We've been looking forward for some time to the upcoming Jamie Wyeth retrospective
at the Museum of Fine Arts, fans as we are of Wyeth's unique brand of realism. What we didn't know until Monday was that the MFA has acquired Wyeth's portrait of John F. Kennedy, which was commissioned by the Kennedys after the president's death (and painted when the artist was only 20). It's the first work by Wyeth to enter the museum's collection, and will be among the
100 or so paintings included in the retrospective that opens July 16. (We're partial to his pumpkins and the landscapes of midcoast Maine.) Monday, in advance of the opening, Vicki Kennedy, widow of the late US senator
Ted Kennedy, stopped by to take a look at the JFK portrait, along with Heather Campion, CEO of the JFK Library, and the MFA's Elliot Bostwick Davis, curator of the exhibition.
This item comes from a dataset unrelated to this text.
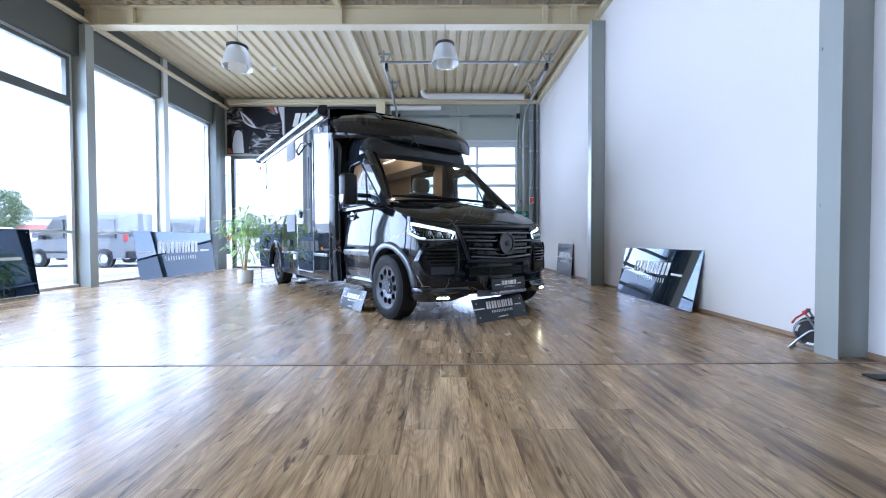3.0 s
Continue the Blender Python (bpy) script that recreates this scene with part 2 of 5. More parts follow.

While some works in the show will be familiar to fans of the artist, Davis told us that many other pieces have been culled from private collections, including from the Wyeth family. She said the JFK portrait is a "hugely generous gift" to the museum and has great resonance for the people of Boston. Wyeth, of course, is a member of a whole family of artists: His grandfather N. C. Wyeth, his father, Andrew Wyeth, and aunt Carolyn Wyeth all were painters of considerable renown. (In case you're wondering, the MFA has 16 paintings by Andrew Wyeth in its collection.) Jamie Wyeth, 68, trained with his aunt after leaving school at the age of 11, and later studied anatomy in a New York morgue and worked in Andy Warhol's New York studio, The Factory. (The exhibition at the MFA will include Wyeth's portrait of Warhol.) After its run ends in December, the exhibit will travel to the Brandywine River Museum of Art in Pennsylvania, the San Antonio Museum of Art, and Crystal Bridges Museum of Art in Arkansas.